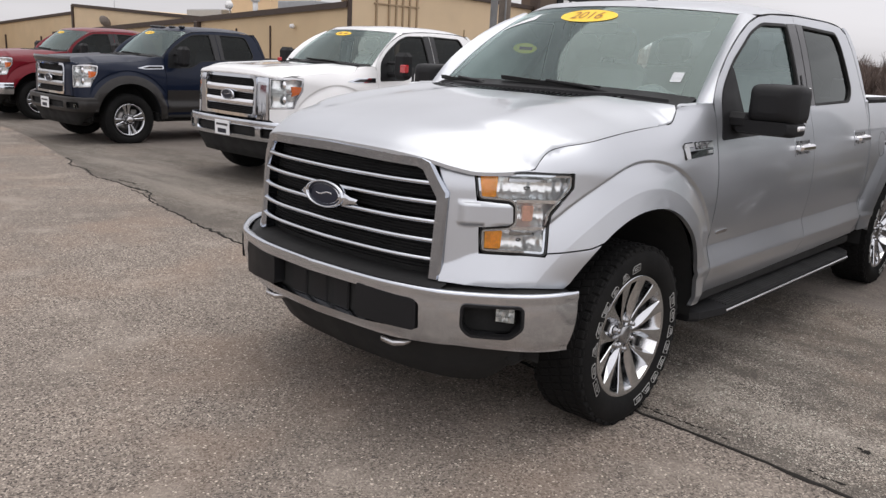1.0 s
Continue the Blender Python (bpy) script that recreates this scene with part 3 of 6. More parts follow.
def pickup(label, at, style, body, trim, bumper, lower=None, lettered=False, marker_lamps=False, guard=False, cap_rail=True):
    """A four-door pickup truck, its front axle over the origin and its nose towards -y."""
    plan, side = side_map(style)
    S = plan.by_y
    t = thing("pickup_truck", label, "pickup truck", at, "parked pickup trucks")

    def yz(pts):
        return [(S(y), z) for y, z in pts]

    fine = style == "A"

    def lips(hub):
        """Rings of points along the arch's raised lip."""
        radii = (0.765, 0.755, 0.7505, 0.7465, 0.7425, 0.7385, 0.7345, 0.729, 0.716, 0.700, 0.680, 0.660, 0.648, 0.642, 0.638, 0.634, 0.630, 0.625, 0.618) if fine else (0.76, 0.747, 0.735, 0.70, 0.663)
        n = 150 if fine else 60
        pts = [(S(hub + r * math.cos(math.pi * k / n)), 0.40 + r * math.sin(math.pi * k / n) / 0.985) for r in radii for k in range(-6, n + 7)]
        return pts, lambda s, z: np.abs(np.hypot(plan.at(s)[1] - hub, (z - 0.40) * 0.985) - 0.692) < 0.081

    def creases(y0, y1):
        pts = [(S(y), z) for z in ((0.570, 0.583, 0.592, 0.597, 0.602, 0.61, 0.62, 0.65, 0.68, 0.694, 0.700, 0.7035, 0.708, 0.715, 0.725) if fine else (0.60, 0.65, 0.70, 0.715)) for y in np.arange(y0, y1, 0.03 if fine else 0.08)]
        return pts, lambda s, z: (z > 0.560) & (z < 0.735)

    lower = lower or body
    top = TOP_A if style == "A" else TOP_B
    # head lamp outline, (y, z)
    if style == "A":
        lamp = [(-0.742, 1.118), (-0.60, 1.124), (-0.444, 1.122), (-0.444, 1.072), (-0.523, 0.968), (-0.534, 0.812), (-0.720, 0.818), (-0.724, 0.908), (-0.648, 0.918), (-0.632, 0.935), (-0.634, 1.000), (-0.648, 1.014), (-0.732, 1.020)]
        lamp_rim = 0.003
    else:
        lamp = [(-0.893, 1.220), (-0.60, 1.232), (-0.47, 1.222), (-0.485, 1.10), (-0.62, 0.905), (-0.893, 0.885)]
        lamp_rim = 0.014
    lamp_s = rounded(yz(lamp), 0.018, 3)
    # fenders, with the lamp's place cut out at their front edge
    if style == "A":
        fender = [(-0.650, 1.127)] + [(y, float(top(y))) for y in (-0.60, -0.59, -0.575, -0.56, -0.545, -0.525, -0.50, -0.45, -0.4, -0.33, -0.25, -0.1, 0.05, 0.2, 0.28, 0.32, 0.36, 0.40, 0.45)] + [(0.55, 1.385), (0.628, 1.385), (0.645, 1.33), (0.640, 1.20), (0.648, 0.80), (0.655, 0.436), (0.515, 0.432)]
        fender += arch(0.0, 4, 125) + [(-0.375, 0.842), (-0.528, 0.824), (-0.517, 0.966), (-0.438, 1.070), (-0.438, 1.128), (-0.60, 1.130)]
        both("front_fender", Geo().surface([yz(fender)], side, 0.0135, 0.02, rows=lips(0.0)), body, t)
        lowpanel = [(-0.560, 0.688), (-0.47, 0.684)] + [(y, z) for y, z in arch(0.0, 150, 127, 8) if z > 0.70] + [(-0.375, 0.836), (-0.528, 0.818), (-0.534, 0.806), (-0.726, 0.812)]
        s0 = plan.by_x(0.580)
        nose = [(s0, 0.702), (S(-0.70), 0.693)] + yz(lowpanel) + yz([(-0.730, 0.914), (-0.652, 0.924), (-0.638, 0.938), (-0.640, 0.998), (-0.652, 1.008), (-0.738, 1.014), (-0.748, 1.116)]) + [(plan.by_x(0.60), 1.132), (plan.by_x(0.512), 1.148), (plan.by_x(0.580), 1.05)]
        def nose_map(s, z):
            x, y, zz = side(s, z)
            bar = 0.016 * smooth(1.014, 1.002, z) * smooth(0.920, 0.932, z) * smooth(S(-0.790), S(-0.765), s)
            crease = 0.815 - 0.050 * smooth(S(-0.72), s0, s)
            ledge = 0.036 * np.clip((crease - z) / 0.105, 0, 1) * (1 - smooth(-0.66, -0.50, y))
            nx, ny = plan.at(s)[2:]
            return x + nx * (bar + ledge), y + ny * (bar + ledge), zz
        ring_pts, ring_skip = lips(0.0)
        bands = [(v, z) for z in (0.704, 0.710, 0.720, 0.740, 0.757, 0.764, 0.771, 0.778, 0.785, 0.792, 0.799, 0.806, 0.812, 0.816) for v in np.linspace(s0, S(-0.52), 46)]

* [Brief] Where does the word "with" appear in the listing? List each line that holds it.

* [Answer to this task]
Continue the Blender Python (bpy) script that recreates this scene with part 3 of 6. More parts follow.
    # fenders, with the lamp's place cut out at their front edge